Monday, August 10, 2009
Chicken Little of the Sea
The sea is rising! The sea rising! Twice in the last couple of months I've encountered people talking about a possible 100 (one hundred) metre (meter) sea level rise in the next one-hundred years. I've even seen one article that showed maps of Australia after a predicted 300m sea level rise. This seemed like a heck of a lot of water, so I wondered if anyone had done the math, volume calculations and so forth. It turns out a good number of people have done the math ...
So let's be boring and talk volumes. There is a lot of ice out there in the world. If all the ice in Greenland was to melt, for example, the global sea levels would rise by 6-7 metres. There's some wiggle room in the numbers because it is hard to accurately gauge the thickness of the ice, but the calculated volumes are all similar. That's quite a rise in sea levels from just one block of ice. It is a very large block of ice though ...
By-the-way, there are climate change deniers who point out that the Greenland ice sheet is actually thickening ... which they use as a 'counter-example' of warming. However, the truth is, as always, more interesting. As the Greenland ice melts around the edges, as ice tends to do, the increase precipitation (rain and snow fall) in Greenland due to the warmer average temperature deposits more ice on the top of the pile. So it is growing thicker, even as it loses mass to melting.

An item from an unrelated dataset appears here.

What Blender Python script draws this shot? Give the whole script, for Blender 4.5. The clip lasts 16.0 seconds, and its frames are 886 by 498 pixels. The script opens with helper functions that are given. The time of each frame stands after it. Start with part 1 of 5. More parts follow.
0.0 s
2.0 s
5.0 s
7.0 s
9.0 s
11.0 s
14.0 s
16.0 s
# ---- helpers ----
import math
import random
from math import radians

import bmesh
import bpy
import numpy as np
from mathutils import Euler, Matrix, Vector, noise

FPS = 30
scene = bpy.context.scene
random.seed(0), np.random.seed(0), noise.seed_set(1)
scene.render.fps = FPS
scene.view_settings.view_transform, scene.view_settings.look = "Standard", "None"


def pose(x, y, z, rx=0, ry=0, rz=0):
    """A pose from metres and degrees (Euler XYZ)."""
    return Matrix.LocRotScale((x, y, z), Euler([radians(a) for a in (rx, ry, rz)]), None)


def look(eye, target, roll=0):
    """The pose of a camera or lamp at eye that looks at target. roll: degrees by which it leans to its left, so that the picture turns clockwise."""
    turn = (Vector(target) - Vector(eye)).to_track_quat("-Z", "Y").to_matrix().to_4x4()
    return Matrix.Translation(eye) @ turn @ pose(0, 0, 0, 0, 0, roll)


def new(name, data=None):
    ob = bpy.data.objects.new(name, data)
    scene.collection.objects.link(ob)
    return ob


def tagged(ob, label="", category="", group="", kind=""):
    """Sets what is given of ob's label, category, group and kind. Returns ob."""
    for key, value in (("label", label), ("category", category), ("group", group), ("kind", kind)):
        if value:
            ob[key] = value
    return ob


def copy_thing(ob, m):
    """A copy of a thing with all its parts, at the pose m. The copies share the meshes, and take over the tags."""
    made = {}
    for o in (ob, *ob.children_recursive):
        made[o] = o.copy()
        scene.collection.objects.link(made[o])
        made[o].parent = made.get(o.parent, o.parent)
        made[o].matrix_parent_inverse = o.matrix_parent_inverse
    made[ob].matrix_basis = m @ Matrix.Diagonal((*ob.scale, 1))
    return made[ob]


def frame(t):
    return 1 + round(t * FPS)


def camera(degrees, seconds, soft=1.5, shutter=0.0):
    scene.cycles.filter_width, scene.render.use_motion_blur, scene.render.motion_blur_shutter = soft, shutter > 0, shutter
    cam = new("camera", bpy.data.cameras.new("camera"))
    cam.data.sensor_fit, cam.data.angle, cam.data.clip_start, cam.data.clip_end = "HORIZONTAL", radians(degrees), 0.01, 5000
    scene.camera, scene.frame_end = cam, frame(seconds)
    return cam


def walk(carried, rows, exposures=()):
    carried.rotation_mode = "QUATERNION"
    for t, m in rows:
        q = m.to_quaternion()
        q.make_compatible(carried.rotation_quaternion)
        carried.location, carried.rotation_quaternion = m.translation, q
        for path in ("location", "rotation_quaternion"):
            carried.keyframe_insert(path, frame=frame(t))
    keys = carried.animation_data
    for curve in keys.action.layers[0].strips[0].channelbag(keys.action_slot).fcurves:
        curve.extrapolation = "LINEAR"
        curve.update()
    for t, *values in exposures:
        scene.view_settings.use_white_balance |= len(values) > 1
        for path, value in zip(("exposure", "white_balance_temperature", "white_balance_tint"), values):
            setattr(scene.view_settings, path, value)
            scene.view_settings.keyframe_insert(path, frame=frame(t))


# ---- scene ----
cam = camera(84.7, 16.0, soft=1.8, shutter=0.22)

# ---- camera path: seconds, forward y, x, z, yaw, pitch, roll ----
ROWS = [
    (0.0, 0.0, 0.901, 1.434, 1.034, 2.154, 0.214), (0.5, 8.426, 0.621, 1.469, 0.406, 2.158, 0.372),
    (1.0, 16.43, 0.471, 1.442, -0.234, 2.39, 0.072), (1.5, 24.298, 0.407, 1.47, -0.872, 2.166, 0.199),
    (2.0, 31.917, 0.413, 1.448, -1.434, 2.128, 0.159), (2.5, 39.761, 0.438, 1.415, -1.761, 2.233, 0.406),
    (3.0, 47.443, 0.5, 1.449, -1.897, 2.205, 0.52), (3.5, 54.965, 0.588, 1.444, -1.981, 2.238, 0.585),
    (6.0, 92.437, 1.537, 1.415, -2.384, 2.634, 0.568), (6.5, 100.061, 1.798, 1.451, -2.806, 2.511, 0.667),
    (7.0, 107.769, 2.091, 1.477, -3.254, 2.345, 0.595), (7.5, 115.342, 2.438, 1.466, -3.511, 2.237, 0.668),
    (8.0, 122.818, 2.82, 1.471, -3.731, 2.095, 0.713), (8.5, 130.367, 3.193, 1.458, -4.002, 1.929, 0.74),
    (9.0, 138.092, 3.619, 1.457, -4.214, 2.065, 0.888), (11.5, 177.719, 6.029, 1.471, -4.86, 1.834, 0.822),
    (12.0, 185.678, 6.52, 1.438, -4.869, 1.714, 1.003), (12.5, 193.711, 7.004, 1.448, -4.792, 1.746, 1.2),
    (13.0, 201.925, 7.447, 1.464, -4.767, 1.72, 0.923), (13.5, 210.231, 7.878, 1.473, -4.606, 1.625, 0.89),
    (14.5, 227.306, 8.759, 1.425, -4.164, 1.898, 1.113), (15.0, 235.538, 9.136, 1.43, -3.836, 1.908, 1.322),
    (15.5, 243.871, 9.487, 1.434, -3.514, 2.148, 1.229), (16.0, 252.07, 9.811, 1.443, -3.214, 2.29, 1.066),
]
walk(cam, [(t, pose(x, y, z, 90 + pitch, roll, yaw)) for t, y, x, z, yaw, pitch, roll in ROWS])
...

Back to sea level rise. So, all of Greenland equals a 6-7m rise ... this sounds bad. We can add in some more ice ... The Antarctica Peninsula ice would add in about half a metre, and this is about the same amount as all the world's glacier ice. If all the Antarctica ice were to turn to water, the whole continent becoming incontinent as it were, then you are looking at some serious changes ... about 60m in rising sea waters. However, even when you add in all the snow and ice from everywhere in the world, a melted earth, you still don't get to one hundred metres. In fact, you don't get to 90m even when you add in water expansion from temperate rise.
Seventy or so metres of sea rise sounds pretty bad, but remember the entire world has to melt to get this rise. Not a drop left in ice form. This would mean a change in temperature of plus 37oC in various places. As far as I'm aware no-one is suggesting a global temperature rise of 37oC by 2100. If that were to happen, sea level rises would not be our most compelling problem. Building extremely deep underground bunker complexes or leaving the planet would be much higher on our to do list than worrying about the lapping water around our necks.
The actual scientific figures out there estimate a global sea level rise of between 0.1mm (one tenth of a millimeter) to 0.95mm (just under 10 centimetres) a year until 2100 (By scientific I mean from places like the Max Plank Institute and the IPCC (Intergovernmental Panel on Climate Change)). This means that we have a predicted average sea level rise of up-to-a-metre in the next century, but probably less, assuming change continues as predicted. This is 1% or less of the 100m 'prediction' I have been seeing splashed around lately. By the way, the key phrase there is 'average rise' ... individual results may vary.
The odd thing is, a 1m or even half metre sea-level change will have massive consequences ... higher waves, higher flood waters, costal erosion ... but for some reason no one wants to say 'one metre' or 'half-a-metre' or even 'up to a metre' ... it sounds too small. Too tiny to be frightening. So radio, web and TV experts just seem to make up numbers, scary numbers, as it sounds and looks better. Five meters, 10, 25, 50 100, and even 300m ... For example, there's a Google Earth add-on that allows you to change the sea level ... but adding 0.5m to the program changes nothing as the resolution is too small. Instead you are encouraged to enter 50m or 100m to simulate the sea level changes from global warming (indeed there is a popular website of showing generated world maps showing 100m sea level rise), and when you do massive changes occur, but the problem is these numbers are made up. The only basis for entering such large changes is to see large changes on the map ... there's no science behind those numbers, and there's just not enough water out there.
As a contrast, at the end of the last ice age the change is sea levels was about 120m. There was a lot more ice on the planet then (about three times as much as today) and while various kid's films may suggest the melting happened in a hurry, it was a slow change of several thousands of years. This means we currently have media climate 'experts' telling us to expect a change nearly as dramatic as the end of the last ice age to occur thirty times as fast as it did then.... And no-one questions these experts, because to do so is to be labeled a horrid denier of global warming and worse than (insert enemy of the month here). Once these exaggerated figures get out into the public domain they are slavishly copied and repeated without checking.
Don't get me wrong here, I'm not a climate change denier. I'm not saying sea levels are not rising. I'm not saying that even a less-than-half-a-metre change isn't going to have terrible consequencess. I'm not saying something dramatic couldn't happen ... such as a large chunk of the Western Antarctic ice sliding into the water and raising sea levels several metres. I'm just saying that anyone who tells you that the sea level is going to rise 100m in the next century is talking bollocks ... complete and utter, unsubstantiated bollocks.